For this blog post, I read a series of articles that looked at building one’s digital identity. A common idea/tip among them was how people can protect themselves online and generate a positive digital identity that will not hurt them later on in life. Below are the articles and some key points that I pulled from them.
Professors, Start Your Blogs, Dan Cohen (August 21, 2006)
Blogs are a great place for academic historians to use “plainspoken prose” and a little bit of humor to get one’s attention. By keeping a blog one is able to “enrich” the web while using it as an outlet to one’s own interests. By having a blog that focuses on one’s interests and research it provides others interested access to an academic’s “field notes.” By providing access to these “field notes” academics are allowing their followers to stay informed about the newest and latest information.

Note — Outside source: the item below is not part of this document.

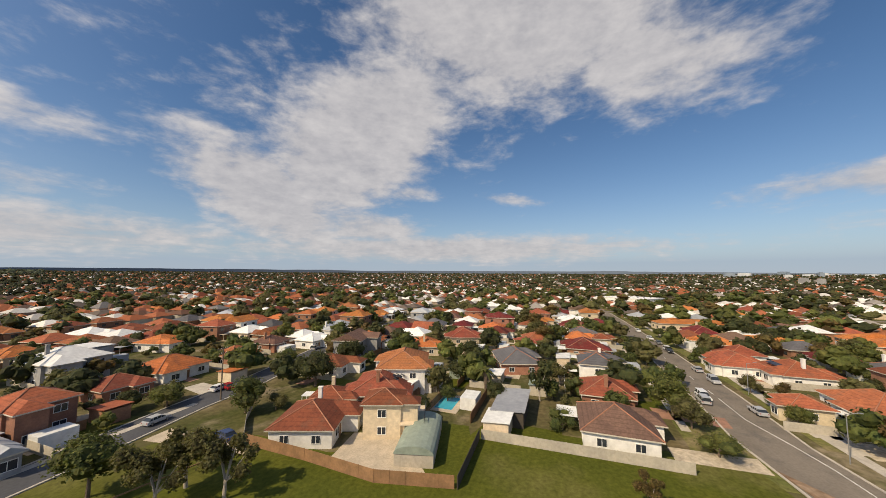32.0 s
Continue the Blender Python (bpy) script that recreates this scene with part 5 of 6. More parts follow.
# x, y, front, depth, turn, roof, wall, storeys
NEAR = [
    (-166.8, -39.9, 13.8, 11.5, 180, "tile_maroon", "wall_brick", 1), (-148.0, -36.8, 10.0, 9.2, 180, "tile_grey", "wall_white", 1), (-176.7, -57.5, 9.8, 8.9, 200, "tile_terracotta", "wall_white", 1), (-220.9, -41.0, 13.6, 11.5, 180, "tile_maroon", "wall_cream", 1), (-241.2, -41.3, 13.9, 11.5, 180, "metal_white", "wall_white", 1),
    (-199.4, -38.7, 10.2, 9.4, 180, "tile_grey", "wall_brick", 1), (-184.4, -41.0, 10.2, 9.4, 180, "tile_orange", "wall_cream", 1), (-186.2, -31.9, 7.0, 6.6, 180, "tile_red", "wall_cream", 1), (-271.2, -62.9, 14.4, 11.5, 200, "tile_maroon", "wall_white", 1), (-306.5, -44.0, 13.5, 11.5, 180, "tile_maroon", "wall_cream", 1),
    (-348.8, -43.4, 16.4, 11.5, 180, "tile_red", "wall_cream", 1), (-261.8, -79.1, 11.4, 10.5, 200, "metal_white", "wall_white", 2), (-279.7, -96.2, 12.4, 11.4, 200, "metal_white", "wall_white", 2), (-232.2, -77.4, 15.6, 11.5, 200, "metal_grey", "wall_grey", 1), (-126.5, 12.3, 13.5, 11.0, 0, "tile_terracotta", "wall_white", 1),
    (-110.5, 10.2, 12.0, 11.0, 0, "tile_orange", "wall_cream", 1), (-152.2, 12.3, 13.7, 11.0, 0, "tile_terracotta", "wall_white", 1), (-174.2, 9.6, 10.1, 9.3, 0, "tile_terracotta", "wall_white", 1), (-192.4, 9.7, 11.2, 10.3, 0, "tile_orange", "wall_white", 1), (-159.2, 37.4, 12.7, 11.0, 0, "tile_grey", "wall_white", 1),
    (-123.1, -1.7, 6.5, 6.5, 0, "tile_terracotta", "wall_cream", 1), (-218.1, 13.2, 15.6, 11.0, 0, "tile_maroon", "wall_cream", 1), (-171.6, 77.5, 11.9, 10.9, 0, "tile_brown", "wall_white", 1), (-319.9, 5.0, 15.6, 11.0, 0, "tile_red", "wall_cream", 1), (-118.8, 50.1, 13.4, 11.0, 0, "tile_maroon", "wall_cream", 1),
    (-113.3, 60.7, 10.8, 9.9, 0, "tile_red", "wall_cream", 2), (-98.2, 61.3, 9.9, 9.1, 0, "tile_terracotta", "wall_cream", 2), (-98.6, 48.9, 10.8, 9.9, 0, "tile_orange", "wall_cream", 2), (-93.2, 69.8, 6.5, 6.5, 0, "tile_terracotta", "wall_cream", 1), (-78.7, 57.8, 9.0, 8.3, 0, "metal_grey", "wall_white", 2),
    (-67.3, 59.6, 8.1, 7.4, 0, "tile_orange", "wall_brick", 2), (-54.9, 66.0, 6.5, 6.5, 0, "tile_orange", "wall_cream", 1), (-94.1, 109.4, 10.8, 9.9, 0, "tile_maroon", "wall_brick", 1), (-73.8, 106.5, 10.2, 9.4, 0, "tile_maroon", "wall_brick", 1), (-89.3, 127.4, 11.6, 10.7, 0, "tile_red", "wall_brick", 1),
    (-85.0, 144.7, 11.5, 10.6, 0, "tile_red", "wall_brick", 1), (-62.7, 111.1, 8.6, 7.9, 0, "tile_terracotta", "wall_cream", 1), (-64.3, 126.0, 7.5, 6.8, 0, "metal_white", "wall_white", 1), (-45.1, 108.8, 11.4, 10.4, 0, "tile_orange", "wall_cream", 1), (-45.7, 125.5, 10.1, 9.3, 0, "tile_orange", "wall_cream", 1),
    (-30.5, 108.1, 10.9, 10.0, 0, "tile_orange", "wall_brick", 1), (-26.1, 96.7, 6.5, 6.5, 0, "tile_terracotta", "wall_cream", 1), (-7.4, 112.3, 8.6, 7.9, 0, "tile_terracotta", "wall_cream", 1), (-9.0, 127.8, 8.2, 7.5, 0, "metal_white", "wall_white", 2), (-66.7, 147.1, 8.3, 7.7, 0, "tile_terracotta", "wall_cream", 1),
    (-45.7, 151.3, 9.2, 8.4, 0, "tile_orange", "wall_brick", 1), (-72.1, 199.8, 14.4, 11.0, 0, "tile_red", "wall_white", 1), (-46.1, 193.9, 11.4, 10.4, 0, "tile_orange", "wall_white", 1), (-22.5, 154.9, 8.5, 7.8, 0, "tile_terracotta", "wall_brick", 1), (9.9, 157.7, 8.6, 11.0, 90, "tile_orange", "wall_white", 1),
    (-98.6, 203.2, 12.2, 11.0, 0, "tile_orange", "wall_cream", 1), (-138.5, 233.0, 12.5, 11.0, 0, "tile_orange", "wall_cream", 1), (-144.9, 151.2, 13.1, 11.0, 0, "tile_orange", "wall_cream", 1), (-319.4, 97.8, 15.6, 11.0, 0, "tile_red", "wall_cream", 1), (-348.6, 87.7, 15.6, 11.0, 0, "tile_red", "wall_cream", 1),
    (-338.8, 44.0, 15.6, 11.0, 0, "tile_orange", "wall_cream", 1), (-247.8, 124.8, 15.6, 11.0, 0, "tile_red", "wall_cream", 1), (-205.2, 126.8, 12.8, 11.0, 0, "tile_orange", "wall_cream", 1), (-236.0, 138.3, 15.6, 11.0, 0, "metal_white", "wall_white", 1), (-242.8, 171.9, 15.6, 11.0, 0, "tile_orange", "wall_cream", 1),
    (-312.1, 64.8, 9.4, 8.6, 0, "tile_orange", "wall_white", 1), (-294.0, 102.2, 12.6, 11.0, 0, "metal_white", "wall_white", 1), (14.4, 9.8, 9.5, 8.8, 0, "tile_terracotta", "wall_brick", 1), (18.6, 33.4, 10.4, 14.6, 90, "tile_red", "wall_cream", 1), (36.7, 11.1, 13.4, 11.2, 0, "tile_red", "wall_cream", 1),
    (52.5, 10.0, 14.3, 11.2, 0, "tile_orange", "wall_cream", 1), (35.5, 34.3, 14.8, 11.2, 0, "tile_red", "wall_brick", 1), (51.6, 38.2, 13.2, 11.2, 0, "tile_orange", "wall_cream", 1), (68.8, 35.8, 14.3, 11.2, 0, "tile_orange", "wall_cream", 1), (68.2, 10.4, 10.2, 9.4, 0, "tile_orange", "wall_cream", 1),
    (92.7, 17.0, 9.9, 9.2, 0, "metal_blue", "wall_cream", 1), (87.0, 36.8, 11.0, 10.2, 0, "tile_red", "wall_cream", 2), (35.9, 67.8, 14.3, 11.2, 0, "metal_white", "wall_grey", 1), (16.2, 67.6, 7.9, 10.1, 90, "tile_orange", "wall_brick", 1), (18.3, 52.7, 8.9, 11.3, 90, "tile_orange", "wall_brick", 1),
    (51.0, 66.6, 13.1, 11.2, 0, "tile_brown", "wall_brick", 1), (68.4, 75.6, 10.3, 9.5, 0, "tile_terracotta", "wall_brick", 1), (88.3, 71.7, 11.0, 10.1, 0, "tile_orange", "wall_cream", 1), (128.1, 53.5, 8.2, 7.4, 0, "metal_white", "wall_white", 2), (133.4, 20.7, 13.5, 11.2, 0, "tile_red", "wall_brick", 1),
    (113.7, 13.7, 10.2, 9.4, 0, "tile_red", "wall_brick", 1), (116.4, 39.6, 11.1, 10.2, 0, "tile_terracotta", "wall_brick", 1), (102.5, 73.9, 11.7, 10.7, 0, "tile_terracotta", "wall_cream", 1), (427.1, 113.4, 16.0, 11.2, 0, "tile_orange", "wall_cream", 2), (177.8, -27.7, 13.9, 11.5, 0, "tile_terracotta", "wall_brick", 1),
    (176.9, -45.4, 13.8, 11.5, 0, "tile_red", "wall_brick", 1), (224.4, -21.2, 15.5, 11.5, 0, "tile_terracotta", "wall_brick", 1), (232.6, -46.2, 14.4, 11.5, 0, "tile_brown", "wall_brick", 1), (-30.9, -138.0, 9.4, 8.6, 180, "tile_terracotta", "wall_cream", 1), (-50.5, -141.2, 10.2, 9.3, 180, "metal_grey", "wall_grey", 1),
    (-57.0, -127.8, 6.5, 6.6, 180, "metal_grey", "wall_grey", 1), (-47.5, -156.3, 9.1, 8.3, 180, "metal_grey", "wall_grey", 2), (-66.0, -137.5, 9.0, 8.3, 180, "tile_terracotta", "wall_brick", 2), (-82.4, -145.7, 9.2, 8.4, 180, "tile_red", "wall_brick", 1), (-96.9, -151.1, 13.4, 11.5, 180, "tile_orange", "wall_white", 1),
    (-85.0, -173.8, 13.4, 11.5, 180, "metal_white", "wall_grey", 2), (-12.9, -175.2, 10.7, 9.8, 180, "tile_orange", "wall_brick", 2), (-26.7, -204.9, 10.3, 9.5, 180, "tile_red", "wall_brick", 1), (-48.4, -206.0, 11.3, 10.5, 180, "metal_green", "wall_white", 1), (-69.0, -190.0, 13.7, 11.5, 180, "tile_red", "wall_brick", 1),
    (-88.9, -212.2, 10.4, 9.6, 180, "tile_orange", "wall_cream", 1), (-113.9, -147.9, 9.9, 9.1, 180, "tile_terracotta", "wall_brick", 1), (-132.3, -152.8, 9.5, 8.8, 180, "tile_brown", "wall_brick", 1), (-146.6, -150.1, 10.0, 9.2, 180, "metal_white", "wall_grey", 1), (-164.7, -151.3, 9.1, 8.4, 180, "metal_grey", "wall_white", 1),
    (-140.0, -222.0, 15.6, 11.5, 180, "tile_red", "wall_brick", 1), (-168.8, -226.9, 16.4, 11.5, 180, "tile_orange", "wall_cream", 1), (-88.0, -367.6, 16.4, 11.5, 180, "metal_white", "wall_white", 1), (-6.1, -284.9, 15.6, 11.5, 180, "tile_red", "wall_brick", 1), (-26.9, -263.1, 12.9, 11.5, 180, "tile_red", "wall_brick", 1),
    (-45.8, -276.9, 12.5, 11.4, 180, "tile_grey", "wall_brick", 1), (-65.3, -277.7, 16.4, 11.5, 180, "tile_red", "wall_brick", 1), (-82.5, -264.9, 14.5, 11.5, 180, "tile_brown", "wall_brick", 1), (-103.9, -275.8, 13.0, 11.5, 180, "tile_terracotta", "wall_brick", 1), (-84.1, -90.7, 11.5, 10.5, 200, "tile_red", "wall_white", 1),
    (-89.1, -78.8, 6.5, 6.6, 200, "tile_red", "wall_cream", 2), (-103.6, -87.9, 15.5, 11.5, 200, "tile_red", "wall_brick", 1), (-114.2, -87.1, 16.0, 11.5, 200, "tile_terracotta", "wall_white", 2), (-149.0, -95.8, 11.7, 10.7, 200, "tile_orange", "wall_cream", 1), (-173.5, -87.6, 16.4, 11.5, 200, "tile_red", "wall_cream", 1),
    (-100.9, -39.0, 12.1, 11.2, 180, "tile_brown", "wall_white", 1), (-118.4, -38.6, 11.1, 10.1, 180, "tile_red", "wall_brick", 1), (-132.0, -38.9, 9.3, 8.5, 180, "tile_grey", "wall_white", 2), (-140.5, -61.4, 16.4, 11.5, 200, "tile_grey", "wall_brick", 1), (-167.0, -60.5, 8.1, 7.4, 200, "tile_red", "wall_cream", 1),
    (-159.1, 1.5, 15.5, 11.0, 0, "tile_terracotta", "wall_white", 1), (-94.1, -94.8, 6.5, 6.6, 200, "tile_red", "wall_cream", 1), (-142.0, -141.4, 9.4, 8.7, 180, "metal_white", "wall_white", 1),
]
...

Footprints in the Digital Age, William Richardson (Novemeber 2008)
From reading this article I learned that about 80% of young people use the internet to network and interact with people. Of those people, 70% of them are likely to discuss education-related topics. The best part of this article is Richardson provides people with information on how to “Get Started.” These tips include…
- Read blogs related to your passion and interests
- Participate in other people’s blogs
- Use your real name
- Start a Facebook page
- Explore Twitter
Personal Branding in the Age of Google, Seth Godin
Godin presents readers with the idea that google never forgets and that it serves as a permanent record. While Godin’s post is brief he says that in order to make a good digital record one NEEDS to overload Google with good things about themselves.
Who Owns the Digital You? (Three Parts)
This introductory article into a three-part series talks about how the “real you” is intertwined with the “digital you.” Since these two things are intertwined it is up to an individual person to own their digital presence and not let an outsider control it!
How to See What the Internet Knows About You (And How to Stop It), Tim Herrera (July 3, 2017)
This article describes how as time has gone on products and services are becoming more personalized which results in them getting “deeper and creepier than ever.” Herrera than states that this is resulting in people turning into digital products. After reading Herrera’s article it led me to two additional articles that I would like to share with you all. The first is Protecting Your Digital Life in 9 Easy Steps and the second is about The Best Browser Extensions.